Write out the material again word for word, dropping any images it holds.

◆ **Information shown**
____________
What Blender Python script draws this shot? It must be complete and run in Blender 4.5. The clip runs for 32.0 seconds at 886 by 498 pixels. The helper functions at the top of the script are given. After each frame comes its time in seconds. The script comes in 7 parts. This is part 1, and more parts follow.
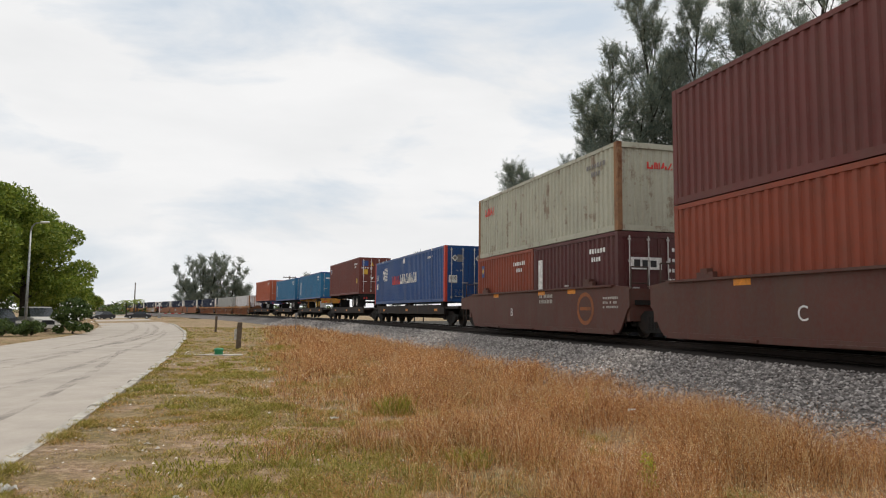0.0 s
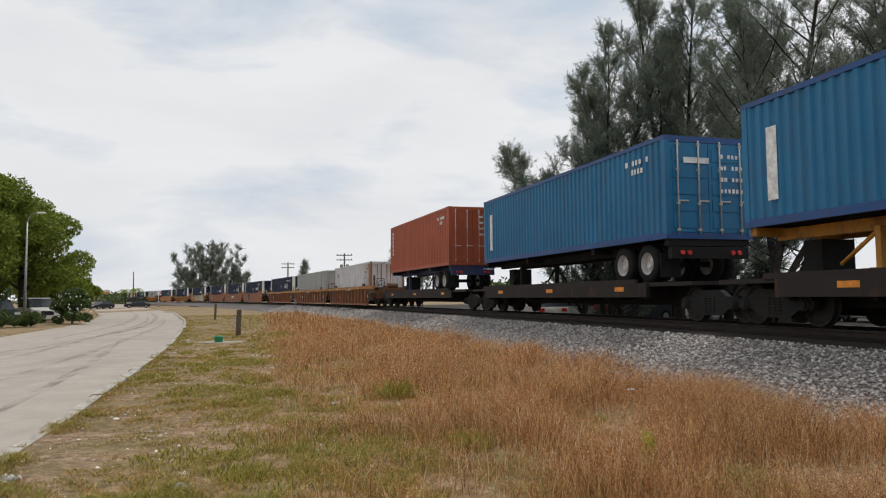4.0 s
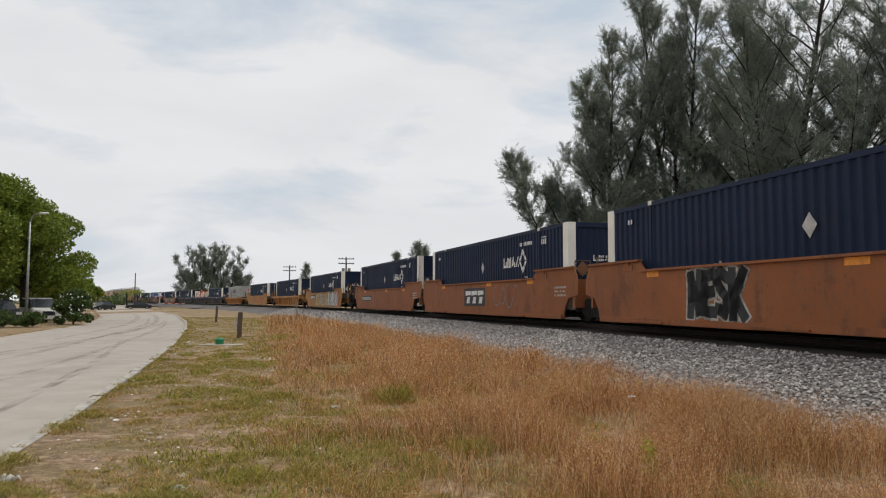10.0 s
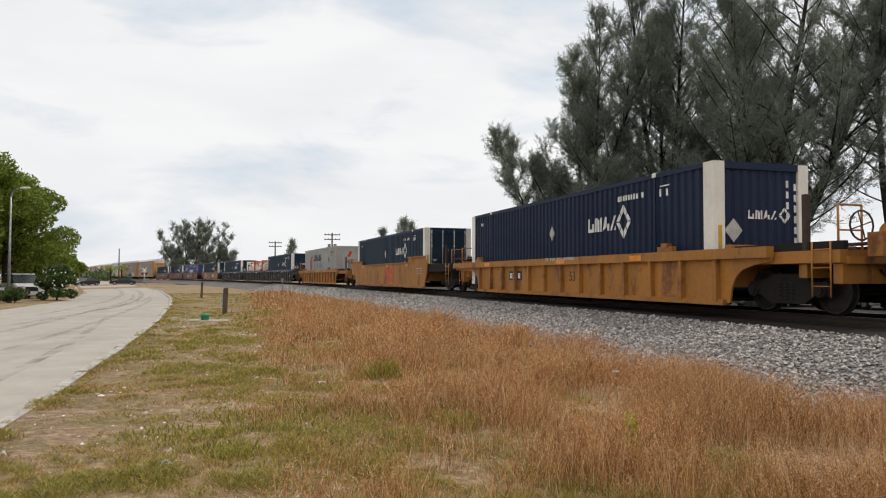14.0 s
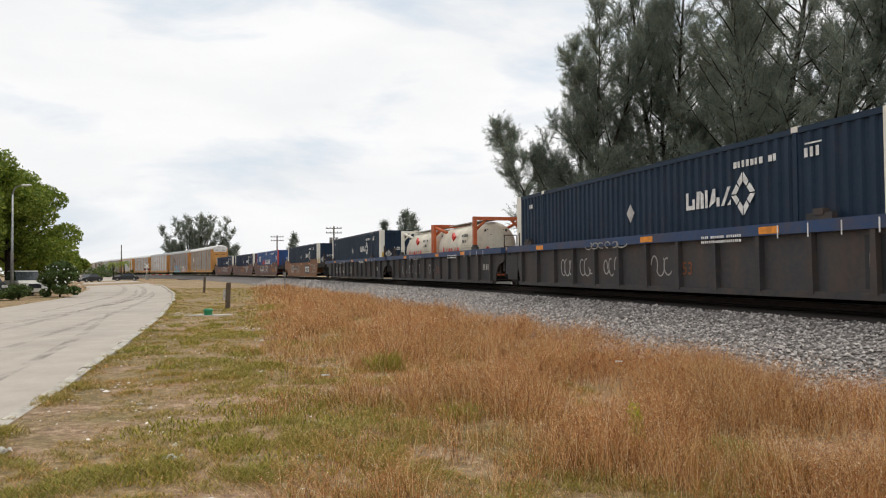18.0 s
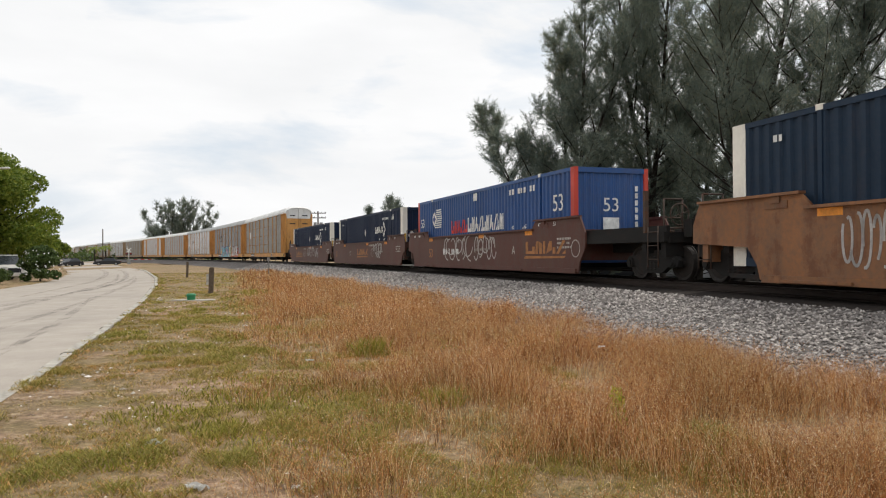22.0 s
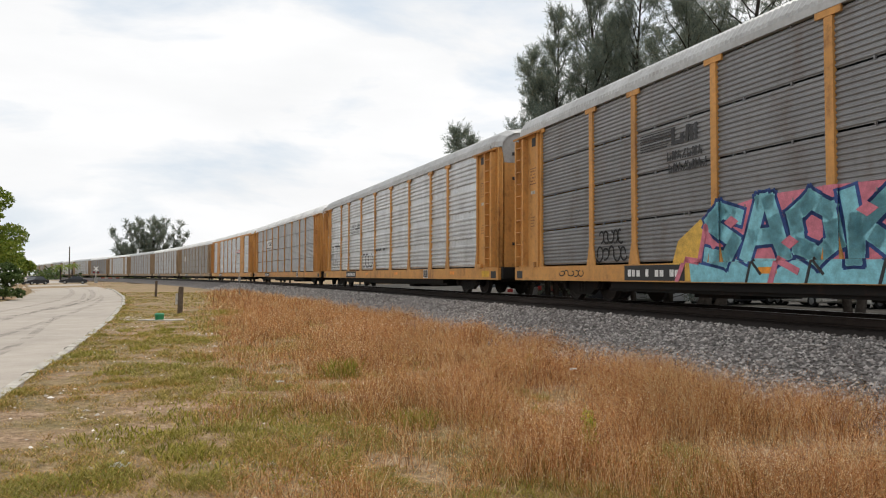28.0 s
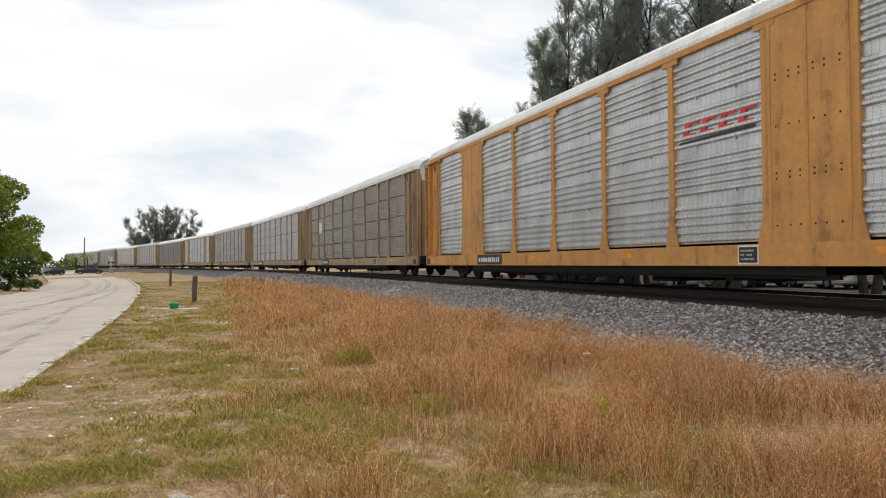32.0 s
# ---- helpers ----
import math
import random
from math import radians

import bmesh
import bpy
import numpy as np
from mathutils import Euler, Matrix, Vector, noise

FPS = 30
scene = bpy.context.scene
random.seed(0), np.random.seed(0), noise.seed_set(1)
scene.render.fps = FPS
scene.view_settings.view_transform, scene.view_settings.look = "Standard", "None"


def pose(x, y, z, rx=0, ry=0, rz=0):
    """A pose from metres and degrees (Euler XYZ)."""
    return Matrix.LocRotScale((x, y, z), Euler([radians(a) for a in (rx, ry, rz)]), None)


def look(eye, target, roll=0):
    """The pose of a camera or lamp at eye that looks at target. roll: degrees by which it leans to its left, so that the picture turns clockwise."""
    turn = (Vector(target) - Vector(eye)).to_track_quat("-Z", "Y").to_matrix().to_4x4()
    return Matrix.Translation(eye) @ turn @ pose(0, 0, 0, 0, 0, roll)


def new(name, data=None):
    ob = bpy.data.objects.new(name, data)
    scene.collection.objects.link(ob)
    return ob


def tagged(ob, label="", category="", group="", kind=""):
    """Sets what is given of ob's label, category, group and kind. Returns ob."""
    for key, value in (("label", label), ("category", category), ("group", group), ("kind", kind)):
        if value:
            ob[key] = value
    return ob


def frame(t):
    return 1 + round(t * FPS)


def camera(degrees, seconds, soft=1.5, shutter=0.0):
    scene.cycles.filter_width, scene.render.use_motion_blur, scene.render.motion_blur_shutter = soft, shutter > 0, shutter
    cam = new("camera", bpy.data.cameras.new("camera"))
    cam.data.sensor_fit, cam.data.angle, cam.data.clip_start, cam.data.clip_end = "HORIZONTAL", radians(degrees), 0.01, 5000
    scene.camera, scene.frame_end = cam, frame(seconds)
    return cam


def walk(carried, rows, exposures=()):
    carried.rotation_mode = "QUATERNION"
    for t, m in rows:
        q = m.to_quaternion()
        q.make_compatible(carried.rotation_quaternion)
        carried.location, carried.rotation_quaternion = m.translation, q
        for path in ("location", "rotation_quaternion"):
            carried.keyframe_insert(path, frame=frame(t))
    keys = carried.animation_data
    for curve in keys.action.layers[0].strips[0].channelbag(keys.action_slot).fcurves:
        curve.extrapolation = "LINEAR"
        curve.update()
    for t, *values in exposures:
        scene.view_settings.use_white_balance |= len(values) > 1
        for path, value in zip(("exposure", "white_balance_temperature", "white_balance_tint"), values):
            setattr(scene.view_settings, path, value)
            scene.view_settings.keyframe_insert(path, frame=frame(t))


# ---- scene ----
cam = camera(62.7, 32.0, soft=1.1)
EYE = (0.0, 0.0, 1.6)
# seconds, then the turn of the hand-held camera about x, y and z
TURNS = [
    (0, 95.02, -0.5, -0.04), (0.5, 94.64, -0.78, 0.81), (1, 94.83, -1.25, 0.8), (1.5, 93.63, -2.15, 1.56), (2, 93.85, -1.75, 2.6),
    (2.5, 93.64, -1.5, 1.65), (3, 93.58, -0.61, 0.34), (3.5, 93.52, 0.28, -0.31), (5.5, 94.96, 1.02, 0.37), (6, 94.78, 0.84, 0.52),
    (6.5, 95.28, 0.86, -0.6), (7, 95.63, 0.83, -0.1), (7.5, 95.72, 0.41, -0.73), (8, 94.27, 0.72, -0.78), (8.5, 94.59, 0.4, -0.27),
    (9, 94.49, 0.69, -0.32), (9.5, 94.89, 0.46, -0.02), (10, 94.12, -0.14, -0.03), (10.5, 92.45, 0.44, 0.38), (11, 91.52, 0.59, 0.25),
    (11.5, 92.18, 0.58, -0.2), (12, 92.99, 0.69, -0.56), (12.5, 92.53, 0.61, -0.73), (13, 92.57, 0.57, -1.04), (13.5, 92.09, 0.06, -1.16),
    (14, 92.24, -0.2, -1.12), (14.5, 92.03, 0.16, -1.55), (16.5, 91.98, 0.61, -1.22), (17, 92.07, 0.59, -1.1), (17.5, 91.57, 0.77, -0.68),
    (18, 91.62, 0.49, -0.95), (18.5, 90.62, 0.58, -0.69), (19, 90.04, 0.41, -0.95), (19.5, 90.66, 0.25, 0.05), (20, 89.92, 1.09, -1.48),
    (20.5, 90.9, 0.99, -1.33), (21, 91.22, 0.64, -1.89), (21.5, 91.14, 0.36, -2.23), (22, 90.46, 0.32, -2.17), (22.5, 90.25, 0.25, -2.34),
    (23, 90.7, -0.24, -1.7), (23.5, 90.55, -0.03, -1.85), (24, 90.62, -0.17, -1.92), (24.5, 91.18, -0.59, -2.13),
    (25, 91.31, -0.53, -2.63), (25.5, 91.53, -0.78, -3.02), (27.5, 92.51, -0.06, -4.05), (28, 92.14, -0.18, -4.3),
    (28.5, 91.96, 0.09, -4.18), (29, 91.68, 0.22, -3.93), (29.5, 91.69, 0.24, -3.85), (30, 91.33, 0.58, -3.69),
    (30.5, 91.26, 0.33, -3.52), (31, 91.14, 0.39, -3.55), (31.5, 91.26, 0.45, -3.48), (32, 91.06, 0.49, -3.34),
]
walk(cam, [(t, pose(*EYE, rx, ry, rz)) for t, rx, ry, rz in TURNS],
     exposures=[(0, -0.06, 6500, 10), (1, -0.13, 6430, 10), (3, -0.22, 6350, 10), (6.5, -0.14, 6370, 10), (8, -0.25, 6370, 10), (10, -0.25, 6380, 10), (12, -0.06, 6440, 10), (14, -0.04, 6460, 10), (19, 0.05, 6480, 10), (25, 0.06, 6480, 10), (32, 0.12, 6480, 10)])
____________
◆ **Answer below**
What Blender Python script draws this shot? It must be complete and run in Blender 4.5. The clip runs for 32.0 seconds at 886 by 498 pixels. The helper functions at the top of the script are given. After each frame comes its time in seconds. The script comes in 7 parts. This is part 1, and more parts follow.
0.0 s
4.0 s
10.0 s
14.0 s
18.0 s
22.0 s
28.0 s
32.0 s
# ---- helpers ----
import math
import random
from math import radians

import bmesh
import bpy
import numpy as np
from mathutils import Euler, Matrix, Vector, noise

FPS = 30
scene = bpy.context.scene
random.seed(0), np.random.seed(0), noise.seed_set(1)
scene.render.fps = FPS
scene.view_settings.view_transform, scene.view_settings.look = "Standard", "None"


def pose(x, y, z, rx=0, ry=0, rz=0):
    """A pose from metres and degrees (Euler XYZ)."""
    return Matrix.LocRotScale((x, y, z), Euler([radians(a) for a in (rx, ry, rz)]), None)


def look(eye, target, roll=0):
    """The pose of a camera or lamp at eye that looks at target. roll: degrees by which it leans to its left, so that the picture turns clockwise."""
    turn = (Vector(target) - Vector(eye)).to_track_quat("-Z", "Y").to_matrix().to_4x4()
    return Matrix.Translation(eye) @ turn @ pose(0, 0, 0, 0, 0, roll)


def new(name, data=None):
    ob = bpy.data.objects.new(name, data)
    scene.collection.objects.link(ob)
    return ob


def tagged(ob, label="", category="", group="", kind=""):
    """Sets what is given of ob's label, category, group and kind. Returns ob."""
    for key, value in (("label", label), ("category", category), ("group", group), ("kind", kind)):
        if value:
            ob[key] = value
    return ob


def frame(t):
    return 1 + round(t * FPS)


def camera(degrees, seconds, soft=1.5, shutter=0.0):
    scene.cycles.filter_width, scene.render.use_motion_blur, scene.render.motion_blur_shutter = soft, shutter > 0, shutter
    cam = new("camera", bpy.data.cameras.new("camera"))
    cam.data.sensor_fit, cam.data.angle, cam.data.clip_start, cam.data.clip_end = "HORIZONTAL", radians(degrees), 0.01, 5000
    scene.camera, scene.frame_end = cam, frame(seconds)
    return cam


def walk(carried, rows, exposures=()):
    carried.rotation_mode = "QUATERNION"
    for t, m in rows:
        q = m.to_quaternion()
        q.make_compatible(carried.rotation_quaternion)
        carried.location, carried.rotation_quaternion = m.translation, q
        for path in ("location", "rotation_quaternion"):
            carried.keyframe_insert(path, frame=frame(t))
    keys = carried.animation_data
    for curve in keys.action.layers[0].strips[0].channelbag(keys.action_slot).fcurves:
        curve.extrapolation = "LINEAR"
        curve.update()
    for t, *values in exposures:
        scene.view_settings.use_white_balance |= len(values) > 1
        for path, value in zip(("exposure", "white_balance_temperature", "white_balance_tint"), values):
            setattr(scene.view_settings, path, value)
            scene.view_settings.keyframe_insert(path, frame=frame(t))


# ---- scene ----
cam = camera(62.7, 32.0, soft=1.1)
EYE = (0.0, 0.0, 1.6)
# seconds, then the turn of the hand-held camera about x, y and z
TURNS = [
    (0, 95.02, -0.5, -0.04), (0.5, 94.64, -0.78, 0.81), (1, 94.83, -1.25, 0.8), (1.5, 93.63, -2.15, 1.56), (2, 93.85, -1.75, 2.6),
    (2.5, 93.64, -1.5, 1.65), (3, 93.58, -0.61, 0.34), (3.5, 93.52, 0.28, -0.31), (5.5, 94.96, 1.02, 0.37), (6, 94.78, 0.84, 0.52),
    (6.5, 95.28, 0.86, -0.6), (7, 95.63, 0.83, -0.1), (7.5, 95.72, 0.41, -0.73), (8, 94.27, 0.72, -0.78), (8.5, 94.59, 0.4, -0.27),
    (9, 94.49, 0.69, -0.32), (9.5, 94.89, 0.46, -0.02), (10, 94.12, -0.14, -0.03), (10.5, 92.45, 0.44, 0.38), (11, 91.52, 0.59, 0.25),
    (11.5, 92.18, 0.58, -0.2), (12, 92.99, 0.69, -0.56), (12.5, 92.53, 0.61, -0.73), (13, 92.57, 0.57, -1.04), (13.5, 92.09, 0.06, -1.16),
    (14, 92.24, -0.2, -1.12), (14.5, 92.03, 0.16, -1.55), (16.5, 91.98, 0.61, -1.22), (17, 92.07, 0.59, -1.1), (17.5, 91.57, 0.77, -0.68),
    (18, 91.62, 0.49, -0.95), (18.5, 90.62, 0.58, -0.69), (19, 90.04, 0.41, -0.95), (19.5, 90.66, 0.25, 0.05), (20, 89.92, 1.09, -1.48),
    (20.5, 90.9, 0.99, -1.33), (21, 91.22, 0.64, -1.89), (21.5, 91.14, 0.36, -2.23), (22, 90.46, 0.32, -2.17), (22.5, 90.25, 0.25, -2.34),
    (23, 90.7, -0.24, -1.7), (23.5, 90.55, -0.03, -1.85), (24, 90.62, -0.17, -1.92), (24.5, 91.18, -0.59, -2.13),
    (25, 91.31, -0.53, -2.63), (25.5, 91.53, -0.78, -3.02), (27.5, 92.51, -0.06, -4.05), (28, 92.14, -0.18, -4.3),
    (28.5, 91.96, 0.09, -4.18), (29, 91.68, 0.22, -3.93), (29.5, 91.69, 0.24, -3.85), (30, 91.33, 0.58, -3.69),
    (30.5, 91.26, 0.33, -3.52), (31, 91.14, 0.39, -3.55), (31.5, 91.26, 0.45, -3.48), (32, 91.06, 0.49, -3.34),
]
walk(cam, [(t, pose(*EYE, rx, ry, rz)) for t, rx, ry, rz in TURNS],
     exposures=[(0, -0.06, 6500, 10), (1, -0.13, 6430, 10), (3, -0.22, 6350, 10), (6.5, -0.14, 6370, 10), (8, -0.25, 6370, 10), (10, -0.25, 6380, 10), (12, -0.06, 6440, 10), (14, -0.04, 6460, 10), (19, 0.05, 6480, 10), (25, 0.06, 6480, 10), (32, 0.12, 6480, 10)])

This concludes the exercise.